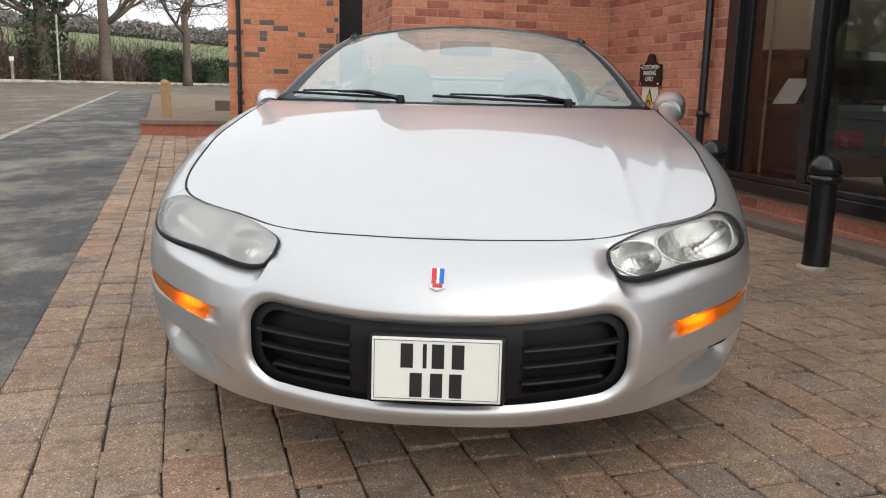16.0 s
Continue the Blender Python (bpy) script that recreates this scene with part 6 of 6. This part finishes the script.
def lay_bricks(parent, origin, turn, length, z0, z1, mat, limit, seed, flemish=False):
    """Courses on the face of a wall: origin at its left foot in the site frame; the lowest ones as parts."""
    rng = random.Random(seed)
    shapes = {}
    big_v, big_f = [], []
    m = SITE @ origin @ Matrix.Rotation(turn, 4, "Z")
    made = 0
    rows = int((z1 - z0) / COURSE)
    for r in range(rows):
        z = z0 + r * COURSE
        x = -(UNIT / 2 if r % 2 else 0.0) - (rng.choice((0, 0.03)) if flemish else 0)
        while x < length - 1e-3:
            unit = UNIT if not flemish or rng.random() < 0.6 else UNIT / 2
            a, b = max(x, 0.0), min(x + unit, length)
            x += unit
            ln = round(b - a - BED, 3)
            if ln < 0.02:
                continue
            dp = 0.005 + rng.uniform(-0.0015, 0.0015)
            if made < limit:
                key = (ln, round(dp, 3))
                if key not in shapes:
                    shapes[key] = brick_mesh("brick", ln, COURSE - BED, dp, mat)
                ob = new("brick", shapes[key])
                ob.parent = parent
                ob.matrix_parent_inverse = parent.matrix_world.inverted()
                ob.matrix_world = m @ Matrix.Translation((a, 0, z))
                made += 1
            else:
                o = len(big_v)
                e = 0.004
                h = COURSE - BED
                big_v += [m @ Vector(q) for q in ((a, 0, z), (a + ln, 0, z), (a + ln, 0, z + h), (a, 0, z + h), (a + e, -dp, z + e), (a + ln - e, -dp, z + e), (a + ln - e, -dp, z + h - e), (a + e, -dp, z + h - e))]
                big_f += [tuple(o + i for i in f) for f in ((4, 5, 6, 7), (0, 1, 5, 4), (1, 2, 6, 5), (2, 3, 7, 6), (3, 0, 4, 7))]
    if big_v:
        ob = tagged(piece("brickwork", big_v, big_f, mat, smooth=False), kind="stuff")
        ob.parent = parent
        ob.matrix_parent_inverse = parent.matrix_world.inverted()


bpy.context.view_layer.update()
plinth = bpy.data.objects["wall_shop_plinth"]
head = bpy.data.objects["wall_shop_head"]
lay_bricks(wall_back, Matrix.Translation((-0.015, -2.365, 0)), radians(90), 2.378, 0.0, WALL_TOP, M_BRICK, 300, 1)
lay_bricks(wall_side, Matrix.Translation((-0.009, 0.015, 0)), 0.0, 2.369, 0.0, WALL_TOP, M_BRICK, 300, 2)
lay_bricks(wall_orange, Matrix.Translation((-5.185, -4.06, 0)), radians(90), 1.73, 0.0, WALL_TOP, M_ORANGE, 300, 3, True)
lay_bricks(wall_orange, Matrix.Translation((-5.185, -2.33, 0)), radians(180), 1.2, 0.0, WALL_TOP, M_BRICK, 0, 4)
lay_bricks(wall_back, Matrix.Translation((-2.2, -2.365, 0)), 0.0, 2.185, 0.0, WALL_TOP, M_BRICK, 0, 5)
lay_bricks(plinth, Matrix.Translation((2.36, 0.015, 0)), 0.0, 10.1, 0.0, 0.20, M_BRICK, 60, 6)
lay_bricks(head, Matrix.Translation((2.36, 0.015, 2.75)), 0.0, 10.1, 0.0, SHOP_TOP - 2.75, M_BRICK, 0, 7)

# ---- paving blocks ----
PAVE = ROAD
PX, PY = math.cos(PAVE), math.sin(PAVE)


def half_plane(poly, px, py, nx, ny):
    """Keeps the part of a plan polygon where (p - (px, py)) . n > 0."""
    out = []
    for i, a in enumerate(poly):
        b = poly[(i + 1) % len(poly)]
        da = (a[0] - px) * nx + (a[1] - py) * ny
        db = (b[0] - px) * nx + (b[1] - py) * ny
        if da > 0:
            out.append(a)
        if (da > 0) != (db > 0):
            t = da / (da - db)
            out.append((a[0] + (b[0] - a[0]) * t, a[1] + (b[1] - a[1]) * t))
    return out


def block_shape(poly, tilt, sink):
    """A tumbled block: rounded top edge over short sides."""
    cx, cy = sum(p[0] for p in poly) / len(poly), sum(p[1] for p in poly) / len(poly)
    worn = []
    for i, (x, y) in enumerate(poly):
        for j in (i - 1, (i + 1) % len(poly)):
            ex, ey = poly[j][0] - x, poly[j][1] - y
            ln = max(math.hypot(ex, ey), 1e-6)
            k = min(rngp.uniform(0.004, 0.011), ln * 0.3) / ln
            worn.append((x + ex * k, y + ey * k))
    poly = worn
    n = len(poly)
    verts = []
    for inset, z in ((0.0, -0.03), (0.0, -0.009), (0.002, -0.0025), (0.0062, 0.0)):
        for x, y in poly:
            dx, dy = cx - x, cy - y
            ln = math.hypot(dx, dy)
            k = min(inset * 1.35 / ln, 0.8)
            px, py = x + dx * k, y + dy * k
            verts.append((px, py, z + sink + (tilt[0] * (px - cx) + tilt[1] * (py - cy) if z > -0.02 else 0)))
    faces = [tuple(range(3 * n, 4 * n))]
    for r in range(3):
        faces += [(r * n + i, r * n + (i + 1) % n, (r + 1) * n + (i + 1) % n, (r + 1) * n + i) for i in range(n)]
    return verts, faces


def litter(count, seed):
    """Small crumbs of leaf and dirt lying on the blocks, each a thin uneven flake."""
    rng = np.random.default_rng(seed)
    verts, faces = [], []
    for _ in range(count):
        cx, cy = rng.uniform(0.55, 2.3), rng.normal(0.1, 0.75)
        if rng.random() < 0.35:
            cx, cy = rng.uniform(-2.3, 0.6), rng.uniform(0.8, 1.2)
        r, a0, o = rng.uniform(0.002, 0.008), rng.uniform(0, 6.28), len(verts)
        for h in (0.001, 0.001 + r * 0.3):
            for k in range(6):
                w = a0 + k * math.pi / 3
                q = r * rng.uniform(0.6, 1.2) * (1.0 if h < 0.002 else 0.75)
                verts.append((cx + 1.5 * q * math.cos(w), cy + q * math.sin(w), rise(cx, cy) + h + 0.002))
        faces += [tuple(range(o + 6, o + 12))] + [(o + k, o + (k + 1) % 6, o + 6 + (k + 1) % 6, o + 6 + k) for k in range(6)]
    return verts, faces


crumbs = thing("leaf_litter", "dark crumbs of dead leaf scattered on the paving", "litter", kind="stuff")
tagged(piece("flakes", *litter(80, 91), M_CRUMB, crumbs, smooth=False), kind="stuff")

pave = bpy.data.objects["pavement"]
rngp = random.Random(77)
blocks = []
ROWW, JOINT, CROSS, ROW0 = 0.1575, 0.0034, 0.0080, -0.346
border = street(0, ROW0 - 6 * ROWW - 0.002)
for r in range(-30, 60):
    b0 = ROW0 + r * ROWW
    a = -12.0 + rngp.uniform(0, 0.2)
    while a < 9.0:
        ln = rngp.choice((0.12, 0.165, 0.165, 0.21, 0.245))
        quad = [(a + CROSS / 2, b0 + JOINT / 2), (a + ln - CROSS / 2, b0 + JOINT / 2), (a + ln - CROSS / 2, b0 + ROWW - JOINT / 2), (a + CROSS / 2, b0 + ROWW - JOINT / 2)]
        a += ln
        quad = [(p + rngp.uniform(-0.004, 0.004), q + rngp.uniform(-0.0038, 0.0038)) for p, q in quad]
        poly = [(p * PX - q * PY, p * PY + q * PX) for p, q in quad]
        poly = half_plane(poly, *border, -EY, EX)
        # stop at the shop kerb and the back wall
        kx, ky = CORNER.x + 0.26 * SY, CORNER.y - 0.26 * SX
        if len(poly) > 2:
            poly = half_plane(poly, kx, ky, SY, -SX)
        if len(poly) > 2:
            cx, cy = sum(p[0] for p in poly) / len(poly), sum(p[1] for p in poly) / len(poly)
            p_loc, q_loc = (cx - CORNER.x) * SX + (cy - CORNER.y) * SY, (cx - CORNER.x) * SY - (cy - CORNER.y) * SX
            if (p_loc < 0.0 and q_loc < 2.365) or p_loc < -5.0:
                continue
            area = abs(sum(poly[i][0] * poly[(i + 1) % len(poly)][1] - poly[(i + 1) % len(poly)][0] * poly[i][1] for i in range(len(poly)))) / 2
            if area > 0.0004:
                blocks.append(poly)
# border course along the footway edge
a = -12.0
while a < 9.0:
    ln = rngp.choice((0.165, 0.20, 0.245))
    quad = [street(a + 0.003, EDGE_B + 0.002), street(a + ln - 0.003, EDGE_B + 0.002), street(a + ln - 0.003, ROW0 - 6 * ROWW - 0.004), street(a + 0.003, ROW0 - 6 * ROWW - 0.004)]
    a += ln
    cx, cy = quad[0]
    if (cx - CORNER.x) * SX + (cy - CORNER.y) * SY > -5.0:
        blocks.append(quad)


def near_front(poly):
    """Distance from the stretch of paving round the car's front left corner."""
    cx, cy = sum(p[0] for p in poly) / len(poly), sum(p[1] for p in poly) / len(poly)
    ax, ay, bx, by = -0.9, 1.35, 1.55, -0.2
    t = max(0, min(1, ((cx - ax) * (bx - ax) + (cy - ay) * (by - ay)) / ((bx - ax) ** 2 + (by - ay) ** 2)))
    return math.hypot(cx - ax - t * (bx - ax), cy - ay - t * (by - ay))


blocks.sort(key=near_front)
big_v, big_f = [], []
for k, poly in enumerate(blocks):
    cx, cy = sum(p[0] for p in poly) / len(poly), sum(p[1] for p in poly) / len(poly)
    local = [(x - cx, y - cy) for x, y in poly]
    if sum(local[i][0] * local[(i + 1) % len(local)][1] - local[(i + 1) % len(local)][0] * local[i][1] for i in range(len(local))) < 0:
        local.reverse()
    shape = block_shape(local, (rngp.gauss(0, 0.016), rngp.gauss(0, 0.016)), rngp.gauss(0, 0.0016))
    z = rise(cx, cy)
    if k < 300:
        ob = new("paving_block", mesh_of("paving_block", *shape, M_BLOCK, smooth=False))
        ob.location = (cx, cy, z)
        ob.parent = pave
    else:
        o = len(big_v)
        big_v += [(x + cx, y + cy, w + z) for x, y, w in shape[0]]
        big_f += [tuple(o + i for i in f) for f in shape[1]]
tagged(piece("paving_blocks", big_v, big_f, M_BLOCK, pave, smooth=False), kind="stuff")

━━━━━━━━━━━━━━━━━━━━━━━━━━━━━━

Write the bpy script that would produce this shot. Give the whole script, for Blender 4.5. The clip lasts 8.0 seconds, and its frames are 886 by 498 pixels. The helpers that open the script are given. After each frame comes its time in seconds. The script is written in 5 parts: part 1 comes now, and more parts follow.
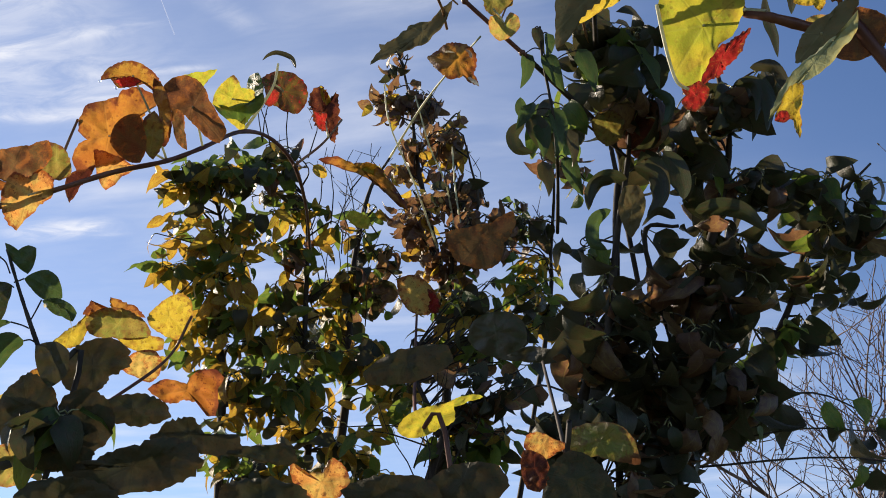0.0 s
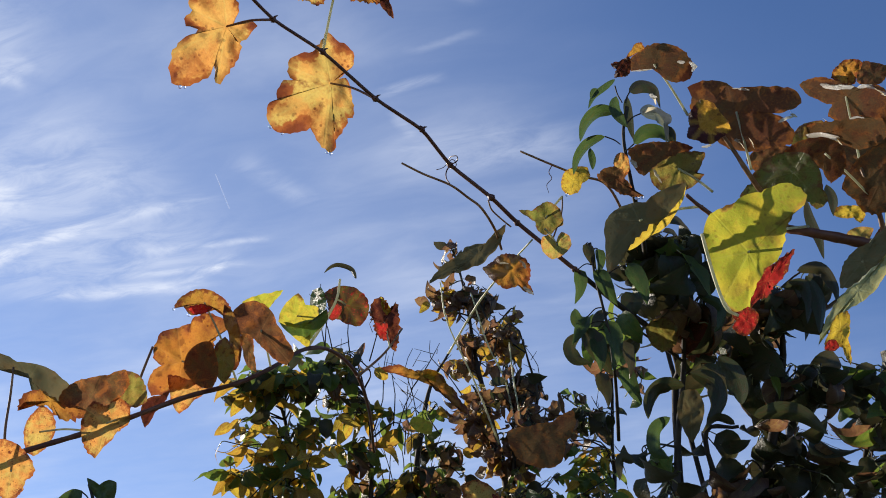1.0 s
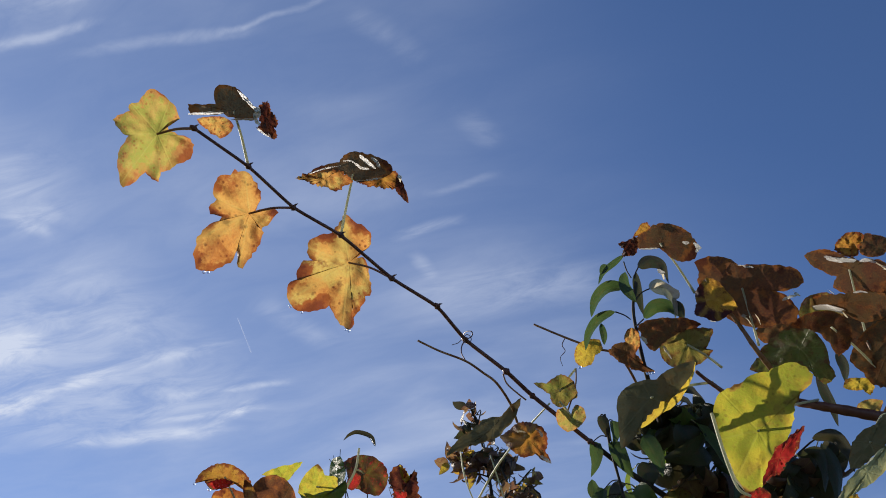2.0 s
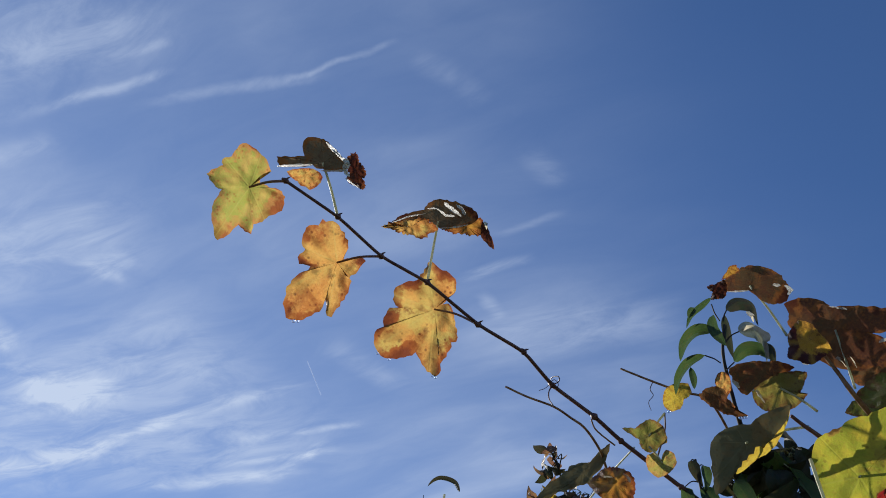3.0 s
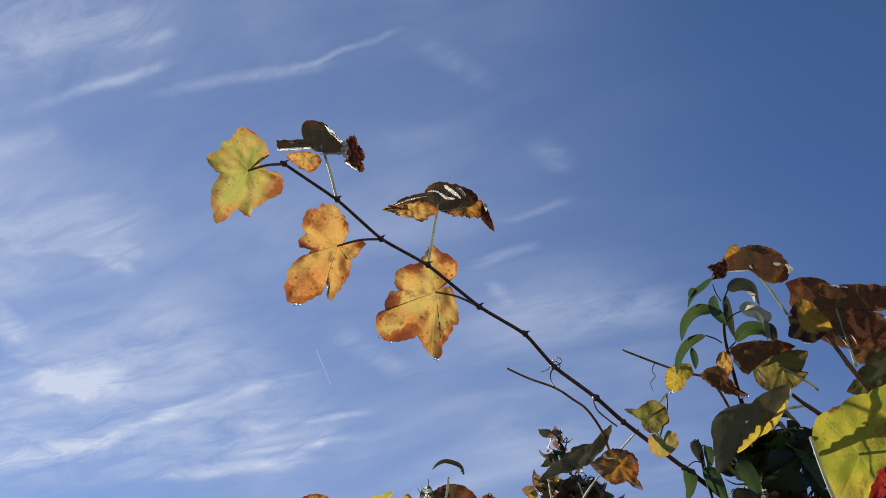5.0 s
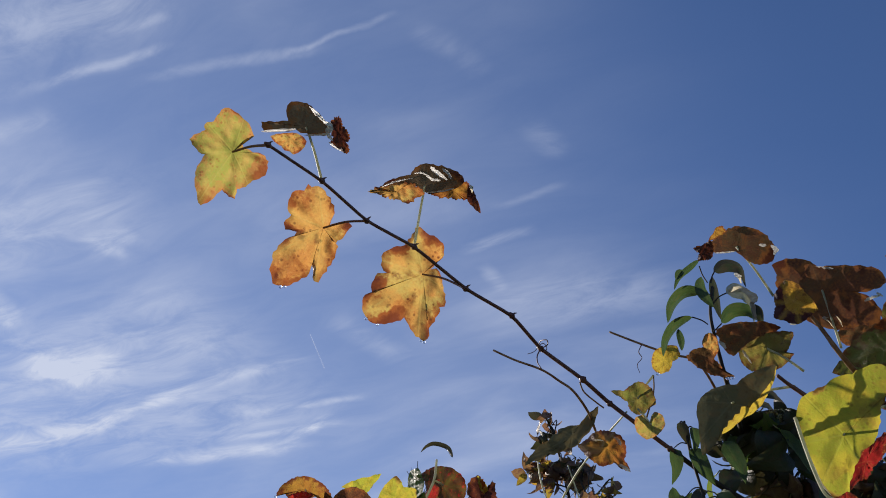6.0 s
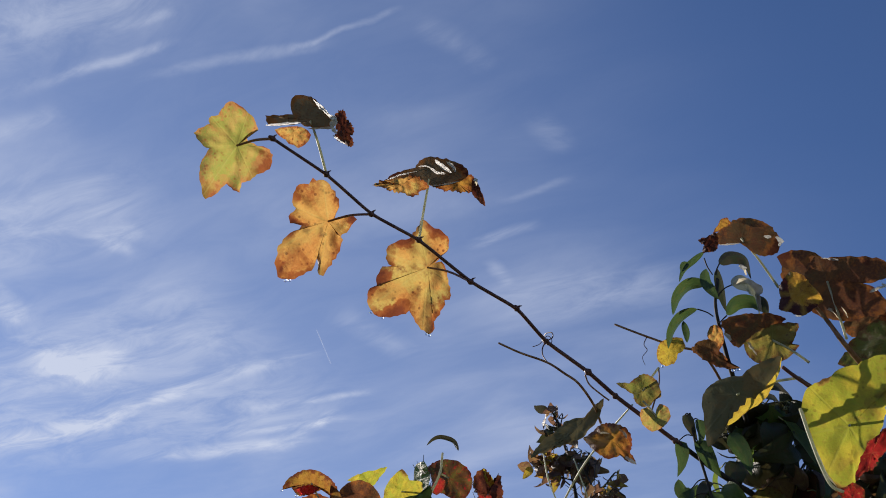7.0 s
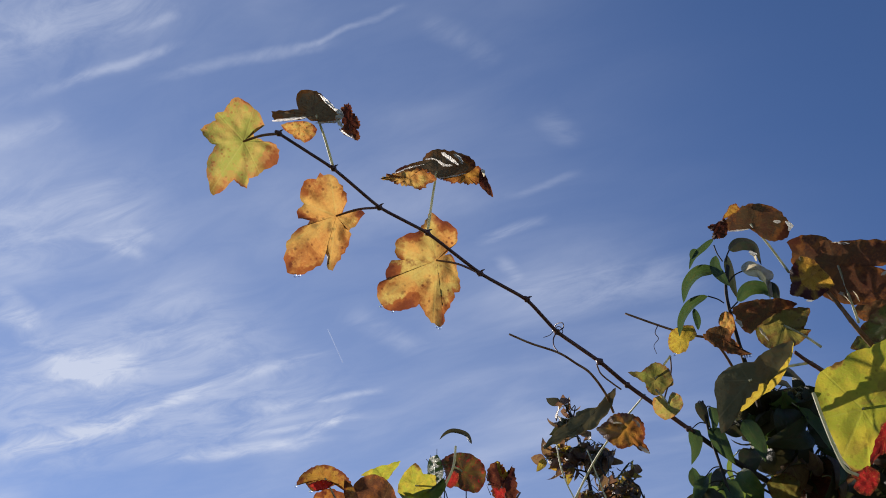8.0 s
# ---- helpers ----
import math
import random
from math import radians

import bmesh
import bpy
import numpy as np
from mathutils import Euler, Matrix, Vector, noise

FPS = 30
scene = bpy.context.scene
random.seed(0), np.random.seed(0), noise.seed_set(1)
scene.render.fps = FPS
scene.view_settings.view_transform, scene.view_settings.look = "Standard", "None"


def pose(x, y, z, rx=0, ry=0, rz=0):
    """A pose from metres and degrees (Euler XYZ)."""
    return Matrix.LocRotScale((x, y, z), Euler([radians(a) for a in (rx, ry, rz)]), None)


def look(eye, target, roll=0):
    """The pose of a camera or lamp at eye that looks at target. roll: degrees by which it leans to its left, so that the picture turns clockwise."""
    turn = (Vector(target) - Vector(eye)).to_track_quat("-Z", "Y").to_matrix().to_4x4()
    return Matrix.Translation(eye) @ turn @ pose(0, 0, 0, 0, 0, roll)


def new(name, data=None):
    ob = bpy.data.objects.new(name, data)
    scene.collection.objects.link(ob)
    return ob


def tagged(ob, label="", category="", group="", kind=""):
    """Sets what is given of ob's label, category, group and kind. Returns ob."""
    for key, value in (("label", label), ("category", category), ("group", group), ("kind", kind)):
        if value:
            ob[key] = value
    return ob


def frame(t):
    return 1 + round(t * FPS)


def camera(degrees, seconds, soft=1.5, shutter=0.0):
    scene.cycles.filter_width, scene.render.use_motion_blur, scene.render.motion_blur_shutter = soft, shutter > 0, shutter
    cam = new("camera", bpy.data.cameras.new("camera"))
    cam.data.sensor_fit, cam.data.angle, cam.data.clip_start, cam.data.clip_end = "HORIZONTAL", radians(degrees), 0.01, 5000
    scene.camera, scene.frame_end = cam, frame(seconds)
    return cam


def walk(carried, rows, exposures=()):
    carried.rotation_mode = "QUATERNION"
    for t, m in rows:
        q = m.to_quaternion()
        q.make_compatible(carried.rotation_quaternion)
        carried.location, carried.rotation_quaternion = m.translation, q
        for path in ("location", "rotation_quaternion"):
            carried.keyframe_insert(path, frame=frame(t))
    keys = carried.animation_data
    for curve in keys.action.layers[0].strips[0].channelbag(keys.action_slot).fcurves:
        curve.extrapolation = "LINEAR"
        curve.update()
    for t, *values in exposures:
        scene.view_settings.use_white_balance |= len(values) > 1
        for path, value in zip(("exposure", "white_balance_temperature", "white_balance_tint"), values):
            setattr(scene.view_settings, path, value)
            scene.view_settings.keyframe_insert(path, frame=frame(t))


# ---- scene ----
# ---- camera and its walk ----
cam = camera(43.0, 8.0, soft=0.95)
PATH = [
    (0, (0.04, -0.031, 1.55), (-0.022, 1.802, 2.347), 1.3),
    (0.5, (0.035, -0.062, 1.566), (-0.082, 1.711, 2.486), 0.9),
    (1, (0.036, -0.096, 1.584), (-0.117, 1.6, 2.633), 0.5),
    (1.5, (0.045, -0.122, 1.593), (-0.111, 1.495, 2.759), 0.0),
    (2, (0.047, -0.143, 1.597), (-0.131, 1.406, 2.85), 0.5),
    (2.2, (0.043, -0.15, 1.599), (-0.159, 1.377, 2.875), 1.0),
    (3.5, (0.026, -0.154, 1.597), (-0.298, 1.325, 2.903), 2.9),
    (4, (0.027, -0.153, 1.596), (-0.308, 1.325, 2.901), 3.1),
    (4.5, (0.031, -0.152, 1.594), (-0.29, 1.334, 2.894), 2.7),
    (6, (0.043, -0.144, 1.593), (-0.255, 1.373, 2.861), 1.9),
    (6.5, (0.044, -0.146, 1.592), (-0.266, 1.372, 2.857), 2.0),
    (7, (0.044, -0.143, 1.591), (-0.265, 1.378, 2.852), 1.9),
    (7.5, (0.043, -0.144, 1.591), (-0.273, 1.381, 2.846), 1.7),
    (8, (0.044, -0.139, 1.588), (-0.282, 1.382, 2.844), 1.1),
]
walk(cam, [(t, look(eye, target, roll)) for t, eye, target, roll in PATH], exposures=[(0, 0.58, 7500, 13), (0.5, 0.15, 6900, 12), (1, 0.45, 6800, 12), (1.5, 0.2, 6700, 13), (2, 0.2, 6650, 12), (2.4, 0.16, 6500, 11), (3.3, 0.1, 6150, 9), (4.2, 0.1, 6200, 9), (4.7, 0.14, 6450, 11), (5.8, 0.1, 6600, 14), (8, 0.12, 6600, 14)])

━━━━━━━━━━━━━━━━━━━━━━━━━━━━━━

Output, from the data above, the lines from the line with "return Matrix.LocRotScale((x, y, z), Euler([radians(a)" to the line with "of a camera" exactly as they stand, both ends included and nothing else.

■ EXPECTED OUTPUT
    return Matrix.LocRotScale((x, y, z), Euler([radians(a) for a in (rx, ry, rz)]), None)


def look(eye, target, roll=0):
    """The pose of a camera or lamp at eye that looks at target. roll: degrees by which it leans to its left, so that the picture turns clockwise."""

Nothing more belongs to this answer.